[Rows from a dataset of clips and code]
START

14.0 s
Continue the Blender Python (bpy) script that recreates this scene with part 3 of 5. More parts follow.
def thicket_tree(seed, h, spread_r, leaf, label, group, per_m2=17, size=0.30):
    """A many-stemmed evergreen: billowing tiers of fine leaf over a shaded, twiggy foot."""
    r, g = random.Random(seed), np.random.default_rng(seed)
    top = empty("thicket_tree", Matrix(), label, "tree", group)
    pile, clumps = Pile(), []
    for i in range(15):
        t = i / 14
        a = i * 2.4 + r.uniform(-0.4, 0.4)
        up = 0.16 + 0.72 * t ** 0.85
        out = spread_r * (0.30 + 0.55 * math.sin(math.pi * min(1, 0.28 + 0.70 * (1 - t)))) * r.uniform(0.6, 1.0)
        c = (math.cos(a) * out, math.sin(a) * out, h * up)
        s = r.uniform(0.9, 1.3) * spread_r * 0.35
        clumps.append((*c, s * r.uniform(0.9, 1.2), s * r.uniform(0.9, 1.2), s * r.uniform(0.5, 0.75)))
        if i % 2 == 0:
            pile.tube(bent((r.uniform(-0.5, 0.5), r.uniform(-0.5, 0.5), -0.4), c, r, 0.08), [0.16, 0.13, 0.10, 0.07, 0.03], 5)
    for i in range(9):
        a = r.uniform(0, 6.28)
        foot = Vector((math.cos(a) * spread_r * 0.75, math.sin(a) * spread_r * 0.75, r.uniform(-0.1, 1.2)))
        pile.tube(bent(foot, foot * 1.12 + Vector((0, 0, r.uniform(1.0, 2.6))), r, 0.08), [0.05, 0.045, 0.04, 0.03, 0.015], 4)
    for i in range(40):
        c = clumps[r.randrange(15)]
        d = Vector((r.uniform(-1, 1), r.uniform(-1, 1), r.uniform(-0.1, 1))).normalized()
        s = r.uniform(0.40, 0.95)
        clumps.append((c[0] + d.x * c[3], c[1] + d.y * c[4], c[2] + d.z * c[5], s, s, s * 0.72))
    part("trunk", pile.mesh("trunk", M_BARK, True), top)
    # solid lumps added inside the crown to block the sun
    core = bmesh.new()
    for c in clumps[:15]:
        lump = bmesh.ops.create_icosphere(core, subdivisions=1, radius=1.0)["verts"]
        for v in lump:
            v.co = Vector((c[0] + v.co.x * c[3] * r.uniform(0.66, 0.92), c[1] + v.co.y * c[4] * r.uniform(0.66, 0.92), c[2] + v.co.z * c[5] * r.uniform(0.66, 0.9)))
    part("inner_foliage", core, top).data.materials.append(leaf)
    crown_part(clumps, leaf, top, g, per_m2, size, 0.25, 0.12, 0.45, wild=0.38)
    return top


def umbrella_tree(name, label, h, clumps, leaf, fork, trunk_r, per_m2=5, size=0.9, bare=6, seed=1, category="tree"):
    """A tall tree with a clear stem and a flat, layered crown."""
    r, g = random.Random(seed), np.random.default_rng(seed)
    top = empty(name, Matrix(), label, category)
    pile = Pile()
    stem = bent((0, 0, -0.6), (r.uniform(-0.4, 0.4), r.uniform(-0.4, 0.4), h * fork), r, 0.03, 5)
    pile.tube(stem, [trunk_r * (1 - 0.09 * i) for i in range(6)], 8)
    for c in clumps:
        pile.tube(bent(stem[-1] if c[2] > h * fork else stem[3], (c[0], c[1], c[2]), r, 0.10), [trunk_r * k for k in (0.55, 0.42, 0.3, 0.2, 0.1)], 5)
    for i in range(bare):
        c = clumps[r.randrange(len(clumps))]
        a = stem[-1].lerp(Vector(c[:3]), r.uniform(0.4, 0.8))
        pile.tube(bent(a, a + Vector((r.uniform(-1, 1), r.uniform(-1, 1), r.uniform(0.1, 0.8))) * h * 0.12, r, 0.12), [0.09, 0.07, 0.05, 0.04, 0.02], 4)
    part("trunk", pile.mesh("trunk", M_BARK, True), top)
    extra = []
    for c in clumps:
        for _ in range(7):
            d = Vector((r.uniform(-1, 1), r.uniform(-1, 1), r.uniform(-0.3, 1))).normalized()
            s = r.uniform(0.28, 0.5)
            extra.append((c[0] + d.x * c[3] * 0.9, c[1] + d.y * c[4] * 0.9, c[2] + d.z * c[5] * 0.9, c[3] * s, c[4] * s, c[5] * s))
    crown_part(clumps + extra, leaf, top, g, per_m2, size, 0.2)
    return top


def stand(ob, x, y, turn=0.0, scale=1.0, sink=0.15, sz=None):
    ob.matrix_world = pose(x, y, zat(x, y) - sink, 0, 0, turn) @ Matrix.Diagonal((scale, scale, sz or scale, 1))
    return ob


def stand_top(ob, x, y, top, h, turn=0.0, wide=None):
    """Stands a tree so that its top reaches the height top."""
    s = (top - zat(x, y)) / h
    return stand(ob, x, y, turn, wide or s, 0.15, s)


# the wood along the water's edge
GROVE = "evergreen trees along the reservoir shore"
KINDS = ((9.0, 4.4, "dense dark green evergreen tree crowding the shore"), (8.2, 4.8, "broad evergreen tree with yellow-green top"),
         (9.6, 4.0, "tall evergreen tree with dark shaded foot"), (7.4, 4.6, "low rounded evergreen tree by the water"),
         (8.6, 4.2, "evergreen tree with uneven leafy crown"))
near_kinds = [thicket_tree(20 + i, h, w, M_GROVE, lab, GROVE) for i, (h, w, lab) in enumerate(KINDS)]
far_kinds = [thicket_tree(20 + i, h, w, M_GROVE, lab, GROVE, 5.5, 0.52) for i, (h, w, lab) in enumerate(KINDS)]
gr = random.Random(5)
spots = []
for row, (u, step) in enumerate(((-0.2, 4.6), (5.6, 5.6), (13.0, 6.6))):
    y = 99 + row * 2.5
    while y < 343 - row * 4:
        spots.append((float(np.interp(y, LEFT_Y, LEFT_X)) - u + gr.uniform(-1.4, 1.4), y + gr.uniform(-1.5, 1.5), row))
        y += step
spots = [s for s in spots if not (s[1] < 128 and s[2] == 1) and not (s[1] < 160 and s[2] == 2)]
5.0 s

END

Repeat every record exactly as written, please.

14.0 s
Continue the Blender Python (bpy) script that recreates this scene with part 3 of 5. More parts follow.
def thicket_tree(seed, h, spread_r, leaf, label, group, per_m2=17, size=0.30):
    """A many-stemmed evergreen: billowing tiers of fine leaf over a shaded, twiggy foot."""
    r, g = random.Random(seed), np.random.default_rng(seed)
    top = empty("thicket_tree", Matrix(), label, "tree", group)
    pile, clumps = Pile(), []
    for i in range(15):
        t = i / 14
        a = i * 2.4 + r.uniform(-0.4, 0.4)
        up = 0.16 + 0.72 * t ** 0.85
        out = spread_r * (0.30 + 0.55 * math.sin(math.pi * min(1, 0.28 + 0.70 * (1 - t)))) * r.uniform(0.6, 1.0)
        c = (math.cos(a) * out, math.sin(a) * out, h * up)
        s = r.uniform(0.9, 1.3) * spread_r * 0.35
        clumps.append((*c, s * r.uniform(0.9, 1.2), s * r.uniform(0.9, 1.2), s * r.uniform(0.5, 0.75)))
        if i % 2 == 0:
            pile.tube(bent((r.uniform(-0.5, 0.5), r.uniform(-0.5, 0.5), -0.4), c, r, 0.08), [0.16, 0.13, 0.10, 0.07, 0.03], 5)
    for i in range(9):
        a = r.uniform(0, 6.28)
        foot = Vector((math.cos(a) * spread_r * 0.75, math.sin(a) * spread_r * 0.75, r.uniform(-0.1, 1.2)))
        pile.tube(bent(foot, foot * 1.12 + Vector((0, 0, r.uniform(1.0, 2.6))), r, 0.08), [0.05, 0.045, 0.04, 0.03, 0.015], 4)
    for i in range(40):
        c = clumps[r.randrange(15)]
        d = Vector((r.uniform(-1, 1), r.uniform(-1, 1), r.uniform(-0.1, 1))).normalized()
        s = r.uniform(0.40, 0.95)
        clumps.append((c[0] + d.x * c[3], c[1] + d.y * c[4], c[2] + d.z * c[5], s, s, s * 0.72))
    part("trunk", pile.mesh("trunk", M_BARK, True), top)
    # solid lumps added inside the crown to block the sun
    core = bmesh.new()
    for c in clumps[:15]:
        lump = bmesh.ops.create_icosphere(core, subdivisions=1, radius=1.0)["verts"]
        for v in lump:
            v.co = Vector((c[0] + v.co.x * c[3] * r.uniform(0.66, 0.92), c[1] + v.co.y * c[4] * r.uniform(0.66, 0.92), c[2] + v.co.z * c[5] * r.uniform(0.66, 0.9)))
    part("inner_foliage", core, top).data.materials.append(leaf)
    crown_part(clumps, leaf, top, g, per_m2, size, 0.25, 0.12, 0.45, wild=0.38)
    return top


def umbrella_tree(name, label, h, clumps, leaf, fork, trunk_r, per_m2=5, size=0.9, bare=6, seed=1, category="tree"):
    """A tall tree with a clear stem and a flat, layered crown."""
    r, g = random.Random(seed), np.random.default_rng(seed)
    top = empty(name, Matrix(), label, category)
    pile = Pile()
    stem = bent((0, 0, -0.6), (r.uniform(-0.4, 0.4), r.uniform(-0.4, 0.4), h * fork), r, 0.03, 5)
    pile.tube(stem, [trunk_r * (1 - 0.09 * i) for i in range(6)], 8)
    for c in clumps:
        pile.tube(bent(stem[-1] if c[2] > h * fork else stem[3], (c[0], c[1], c[2]), r, 0.10), [trunk_r * k for k in (0.55, 0.42, 0.3, 0.2, 0.1)], 5)
    for i in range(bare):
        c = clumps[r.randrange(len(clumps))]
        a = stem[-1].lerp(Vector(c[:3]), r.uniform(0.4, 0.8))
        pile.tube(bent(a, a + Vector((r.uniform(-1, 1), r.uniform(-1, 1), r.uniform(0.1, 0.8))) * h * 0.12, r, 0.12), [0.09, 0.07, 0.05, 0.04, 0.02], 4)
    part("trunk", pile.mesh("trunk", M_BARK, True), top)
    extra = []
    for c in clumps:
        for _ in range(7):
            d = Vector((r.uniform(-1, 1), r.uniform(-1, 1), r.uniform(-0.3, 1))).normalized()
            s = r.uniform(0.28, 0.5)
            extra.append((c[0] + d.x * c[3] * 0.9, c[1] + d.y * c[4] * 0.9, c[2] + d.z * c[5] * 0.9, c[3] * s, c[4] * s, c[5] * s))
    crown_part(clumps + extra, leaf, top, g, per_m2, size, 0.2)
    return top


def stand(ob, x, y, turn=0.0, scale=1.0, sink=0.15, sz=None):
    ob.matrix_world = pose(x, y, zat(x, y) - sink, 0, 0, turn) @ Matrix.Diagonal((scale, scale, sz or scale, 1))
    return ob


def stand_top(ob, x, y, top, h, turn=0.0, wide=None):
    """Stands a tree so that its top reaches the height top."""
    s = (top - zat(x, y)) / h
    return stand(ob, x, y, turn, wide or s, 0.15, s)


# the wood along the water's edge
GROVE = "evergreen trees along the reservoir shore"
KINDS = ((9.0, 4.4, "dense dark green evergreen tree crowding the shore"), (8.2, 4.8, "broad evergreen tree with yellow-green top"),
         (9.6, 4.0, "tall evergreen tree with dark shaded foot"), (7.4, 4.6, "low rounded evergreen tree by the water"),
         (8.6, 4.2, "evergreen tree with uneven leafy crown"))
near_kinds = [thicket_tree(20 + i, h, w, M_GROVE, lab, GROVE) for i, (h, w, lab) in enumerate(KINDS)]
far_kinds = [thicket_tree(20 + i, h, w, M_GROVE, lab, GROVE, 5.5, 0.52) for i, (h, w, lab) in enumerate(KINDS)]
gr = random.Random(5)
spots = []
for row, (u, step) in enumerate(((-0.2, 4.6), (5.6, 5.6), (13.0, 6.6))):
    y = 99 + row * 2.5
    while y < 343 - row * 4:
        spots.append((float(np.interp(y, LEFT_Y, LEFT_X)) - u + gr.uniform(-1.4, 1.4), y + gr.uniform(-1.5, 1.5), row))
        y += step
spots = [s for s in spots if not (s[1] < 128 and s[2] == 1) and not (s[1] < 160 and s[2] == 2)]
5.0 s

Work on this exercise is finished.